Cilantro allergy is rare but real. Cilantro is a leafy herb that’s common in foods from around the world, from Mediterranean to Asian cuisines. It can be added and eaten fresh or cooked, or boiled in dishes.
Symptoms of a cilantro allergy are similar to those of other food allergies. According to the American College of Allergy, Asthma, and Immunology, 4 to 6 percent of children and 4 percent of adults have a food allergy. Most food allergies develop during childhood, but they can also crop up later in life. You can become allergic to cilantro even if you’ve had no problem eating it for years.
If you’re allergic to cilantro, you may find that raw cilantro causes symptoms, but cooked cilantro doesn’t. Cilantro refers to the leafy stems of the Coriandrum sativum plant, which is also sometimes known as Chinese parsley or coriander. In the United States, coriander usually refers to the seeds of the plant, which can also be ground into a spice. It’s possible to be allergic to the plant’s coriander seeds, or to the coriander spice made from ground seeds.
Symptoms of a cilantro allergy may resemble those of other food allergies. These include:
- swollen, itchy lips or tongue
- stomach pain, including vomiting and cramps
A severe cilantro allergy could lead to anaphylaxis, a severe and potentially life-threatening allergic reaction. Symptoms of anaphylaxis from a cilantro allergy include:
- difficulty breathing, including shortness of breath and wheezing
- dizziness (vertigo)
- weak pulse
- difficulty swallowing
- swollen tongue
- facial swelling
While anaphylaxis is not common with a cilantro allergy, it’s important to seek emergency medical attention if you’re experiencing the above symptoms.
Seek emergency medical attention if you’re experiencing severe symptoms. Anaphylaxis can be life-threatening and can occur very suddenly after you are exposed to an allergen. If you develop a rash, are weak, have a high pulse, feel nauseous, or start vomiting seek out medical care immediately.
If you’re with someone who is experiencing anaphylaxis, you should:
- Call 911 immediately.
- See if they have an epinephrine (adrenaline) auto injector (Epi-Pen) and help them, if needed.
- Try to keep the person calm.
- Help the person lie on their back.
- Raise their feet about 12 inches and cover them with a blanket.

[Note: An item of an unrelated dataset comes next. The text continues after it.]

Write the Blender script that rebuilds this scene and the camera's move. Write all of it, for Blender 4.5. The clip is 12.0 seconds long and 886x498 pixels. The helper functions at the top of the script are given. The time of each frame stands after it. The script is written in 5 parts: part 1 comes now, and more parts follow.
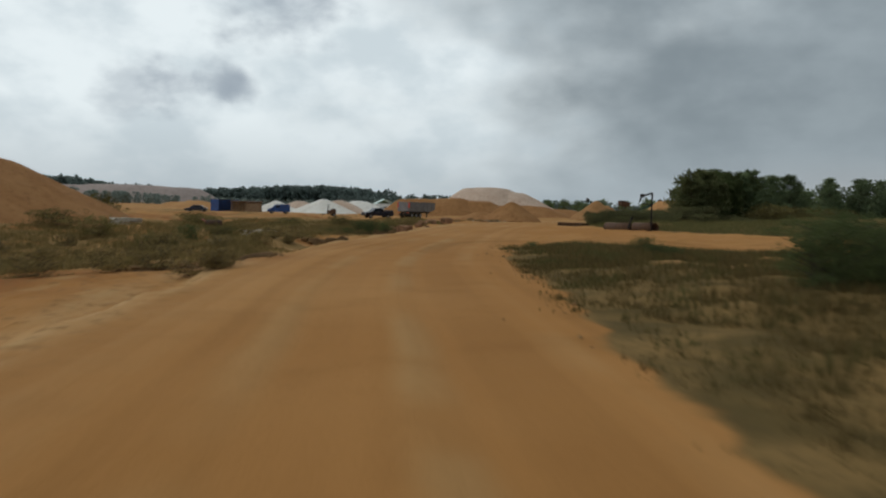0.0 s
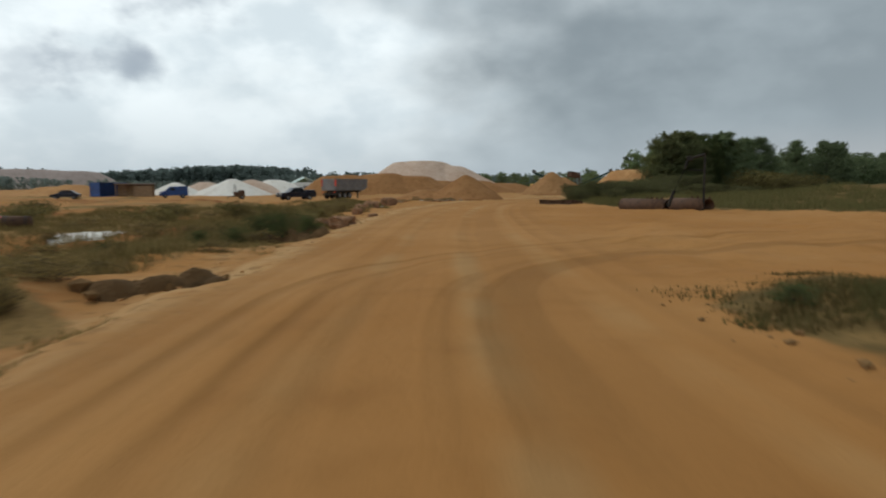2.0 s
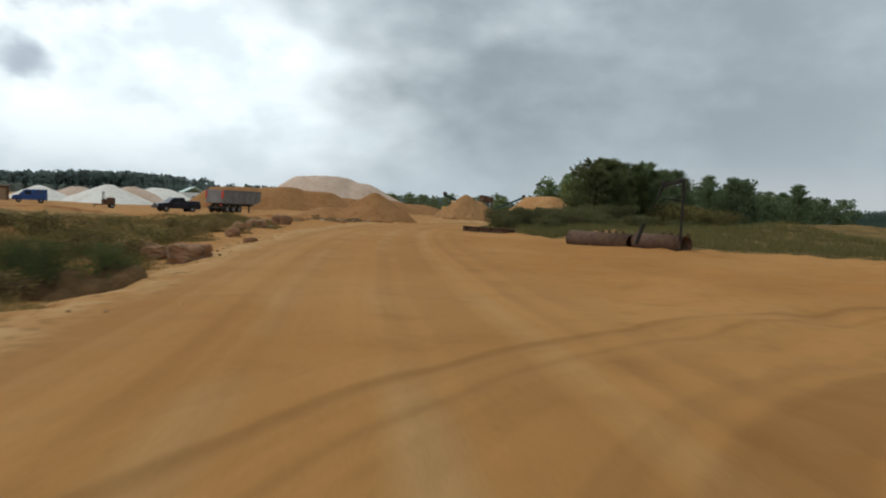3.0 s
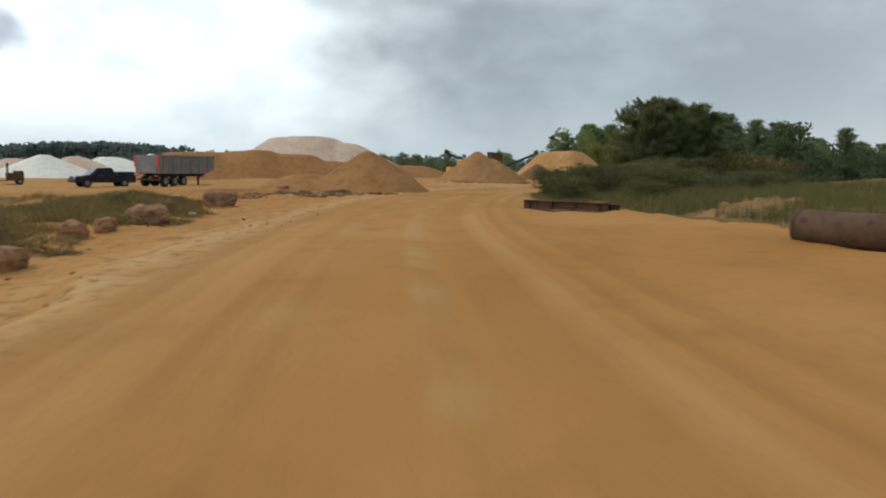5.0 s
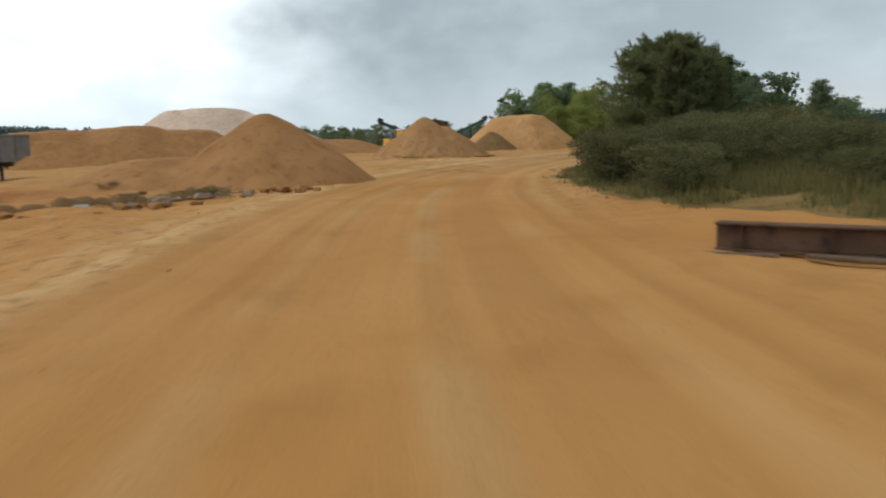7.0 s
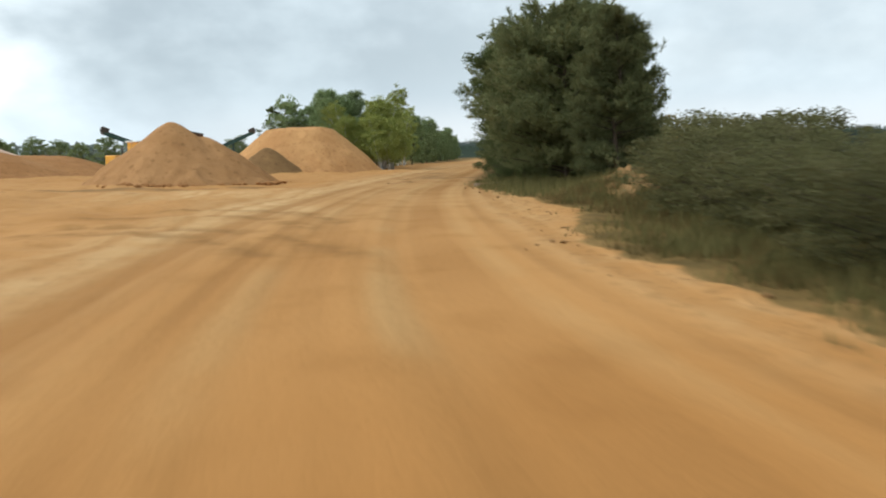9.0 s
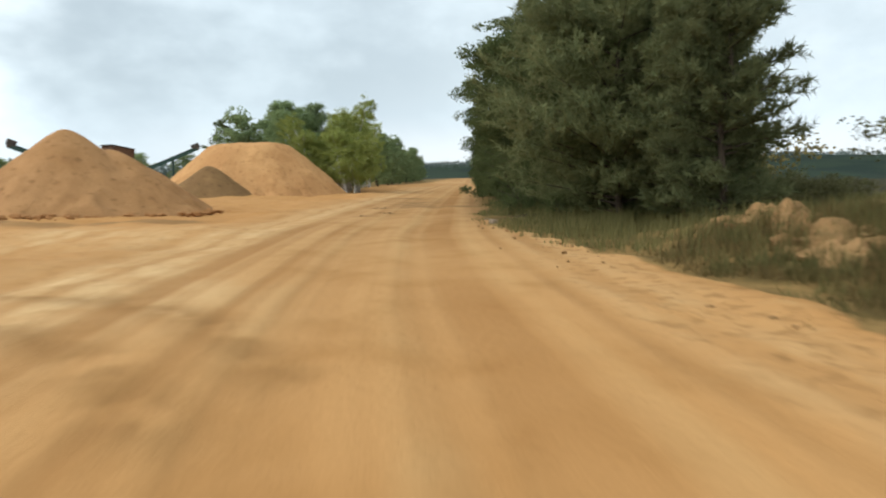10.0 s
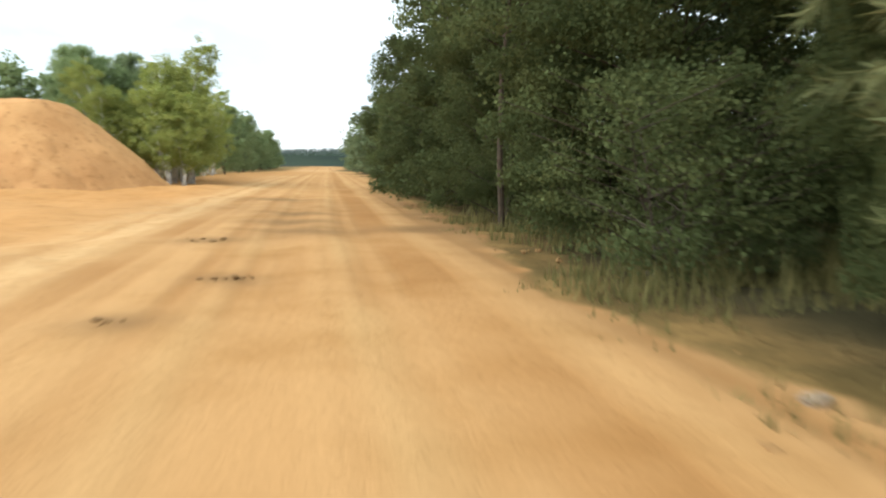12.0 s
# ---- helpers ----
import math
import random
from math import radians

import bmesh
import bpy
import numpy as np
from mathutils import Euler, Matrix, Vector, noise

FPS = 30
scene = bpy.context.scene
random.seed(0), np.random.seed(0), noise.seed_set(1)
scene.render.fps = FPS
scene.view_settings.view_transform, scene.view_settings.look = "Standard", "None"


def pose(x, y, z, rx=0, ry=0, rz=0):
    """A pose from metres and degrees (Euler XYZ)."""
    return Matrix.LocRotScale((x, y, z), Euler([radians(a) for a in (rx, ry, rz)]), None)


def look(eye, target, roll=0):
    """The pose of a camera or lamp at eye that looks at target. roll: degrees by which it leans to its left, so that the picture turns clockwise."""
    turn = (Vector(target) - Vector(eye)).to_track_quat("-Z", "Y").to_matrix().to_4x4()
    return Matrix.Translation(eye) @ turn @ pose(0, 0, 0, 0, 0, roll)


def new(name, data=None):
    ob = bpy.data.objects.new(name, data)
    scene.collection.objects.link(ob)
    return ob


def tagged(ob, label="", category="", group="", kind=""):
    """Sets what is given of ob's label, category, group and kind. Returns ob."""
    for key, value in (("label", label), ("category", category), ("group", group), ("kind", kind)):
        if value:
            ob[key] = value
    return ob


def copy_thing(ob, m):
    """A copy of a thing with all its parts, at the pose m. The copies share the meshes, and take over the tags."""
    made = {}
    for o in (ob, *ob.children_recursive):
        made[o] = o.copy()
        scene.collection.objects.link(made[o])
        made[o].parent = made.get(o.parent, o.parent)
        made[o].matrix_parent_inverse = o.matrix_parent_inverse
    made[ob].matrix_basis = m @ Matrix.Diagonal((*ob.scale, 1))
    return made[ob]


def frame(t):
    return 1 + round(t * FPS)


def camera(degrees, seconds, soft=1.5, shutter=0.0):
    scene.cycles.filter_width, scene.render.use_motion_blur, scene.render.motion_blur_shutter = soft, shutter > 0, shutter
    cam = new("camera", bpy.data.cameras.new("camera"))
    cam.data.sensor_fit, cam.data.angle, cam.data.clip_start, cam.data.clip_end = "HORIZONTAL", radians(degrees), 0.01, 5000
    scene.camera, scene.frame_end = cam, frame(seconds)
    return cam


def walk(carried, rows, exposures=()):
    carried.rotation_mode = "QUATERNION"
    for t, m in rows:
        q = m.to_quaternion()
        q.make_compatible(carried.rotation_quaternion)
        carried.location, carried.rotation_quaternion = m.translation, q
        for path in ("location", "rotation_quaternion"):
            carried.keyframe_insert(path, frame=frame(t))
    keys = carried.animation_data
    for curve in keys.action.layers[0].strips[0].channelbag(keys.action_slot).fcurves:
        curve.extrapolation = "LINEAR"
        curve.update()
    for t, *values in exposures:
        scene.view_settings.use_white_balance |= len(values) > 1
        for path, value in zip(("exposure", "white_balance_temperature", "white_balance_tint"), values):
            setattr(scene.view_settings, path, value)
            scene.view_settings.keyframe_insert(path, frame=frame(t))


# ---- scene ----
# ---- camera and its walk ----
cam = camera(62.67, 12.0, soft=2.0, shutter=0.4)
PATH = [
    (0, 6.603, 17.789, 1.588, -3.182, -1.659, 1.911),
    (0.5, 5.796, 23.621, 1.571, -1.233, -1.023, 1.720),
    (1, 5.091, 29.193, 1.558, -2.601, -1.159, 1.548),
    (1.5, 4.401, 34.602, 1.603, -3.264, 2.005, 0.134),
    (2, 4.024, 39.857, 1.573, -4.951, -0.017, -4.251),
    (2.5, 4.146, 45.203, 1.585, -2.103, -2.260, -8.454),
    (3, 4.704, 50.674, 1.569, -3.162, -2.798, -11.763),
    (4.8, 6.554, 70.694, 1.658, -6.22, -0.97, -11.95),
    (5, 6.799, 72.835, 1.661, -6.268, -0.788, -12.659),
    (5.5, 7.494, 78.095, 1.627, -5.685, -0.162, -12.534),
    (6, 8.239, 83.455, 1.674, -7.491, 0.219, -14.596),
    (6.5, 9.231, 88.957, 1.651, -6.774, 0.816, -16.120),
    (7, 10.481, 94.601, 1.571, -8.448, 1.343, -18.374),
    (7.5, 11.572, 100.228, 1.586, -7.267, 1.549, -24.027),
    (7.7, 12.094, 102.587, 1.589, -8.2, 1.57, -27.1),
    (9.3, 19.188, 121.979, 1.596, -7.05, 0.6, -37.8),
    (9.5, 20.405, 124.103, 1.599, -6.884, 0.447, -37.438),
    (10, 23.665, 129.058, 1.694, -5.643, 0.156, -40.569),
    (10.5, 27.004, 134.296, 1.629, -7.115, -0.247, -43.759),
    (11, 30.553, 139.361, 1.571, -7.164, -0.393, -47.236),
    (11.5, 34.496, 144.226, 1.442, -6.947, 0.130, -47.518),
    (12, 38.290, 148.746, 1.549, -6.370, -1.126, -51.820),
]
EXPOSURES = [(t, stops, 6250, 8) for t, stops in ((0.0, -0.85), (1.5, -0.75), (3.0, -0.42), (5.0, -0.25), (5.5, -0.3), (6.0, -0.05), (6.5, -0.08), (7.0, -0.12), (7.5, 0.14), (9.5, 0.4), (11.0, 0.65), (11.5, 0.75), (12.0, 1.15))]
walk(cam, [(t, pose(x, y, z, 90 + p, r, w)) for t, x, y, z, p, r, w in PATH], EXPOSURES)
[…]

- Turn them on their side if they are vomiting or bleeding.
- Make sure their clothing is loose so they can breathe.
- Avoid giving oral medications, anything to drink, or lifting their head, especially if they’re having trouble breathing.
- If they’re having trouble breathing, you may need to perform CPR.
If you have had anaphylaxis after eating or coming into contact with cilantro, your doctor may prescribe an Epi-Pen for you to keep with you in case of emergency.
If it’s a less serious case, you may be able to use an antihistamine such as Benadryl to calm the reaction and reduce your symptoms.
Many people find that cilantro has an unpleasant soapy taste. This isn’t usually because of a cilantro allergy. Studies show that this intense unpleasant flavor of cilantro may be genetic.
A 2012 study looked at the genomes of thousands of participants who answered whether they thought cilantro tasted like soap or not. They found a strong association between those who think that cilantro tastes like soap and those who have a genetic variation that impacts a particular olfactory receptor gene, called OR6A2. Olfactory receptor genes affect your sense of smell.
The olfactory receptor that gene OR6A2 affects is sensitive to aldehyde chemicals, which are a major part of what gives cilantro its smell. This study suggests that dislike of cilantro is probably driven by its smell and is due to how your genes code your nose to respond to the chemicals that give cilantro its smell.
If you’re just developing an allergy to cilantro, it’s important to work with your doctor to confirm that cilantro is the trigger and to immediately remove it from your diet.
The best way to avoid triggering this, like with any allergy, is to avoid it entirely and to know what you need to do if you accidentally ingest it.
There are quite a few cuisines across the globe that incorporate this herb in dishes. Cilantro is common in many central and South American, Mediterranean, Asian, and Portuguese meals. If you’re eating these foods, whether in a restaurant or at home, make sure to double-check the ingredient list.
Remember to be careful when picking up or ordering pre-made dishes such as guacamole or salsas at the grocery as these may also contain cilantro.
In the long-term, you may want find some ingredient replacements, especially if you’re used to eating a lot of cilantro:
Parsley: Parsley is similar to cilantro in color and is a good fresh alternative. The taste isn’t exactly the same, but it offers some similar color, texture, and an added herb flavor to dishes. The flavor tends to be a bit more bitter. It has the same visual effect as cilantro if used as a garnish.
Vietnamese mint: Vietnamese mint, also known as rau ram, is another option. It isn’t from the same family as cilantro, so people with a cilantro allergy may be able to eat it. It has some spice, so it adds flavor. It’s also usually served raw.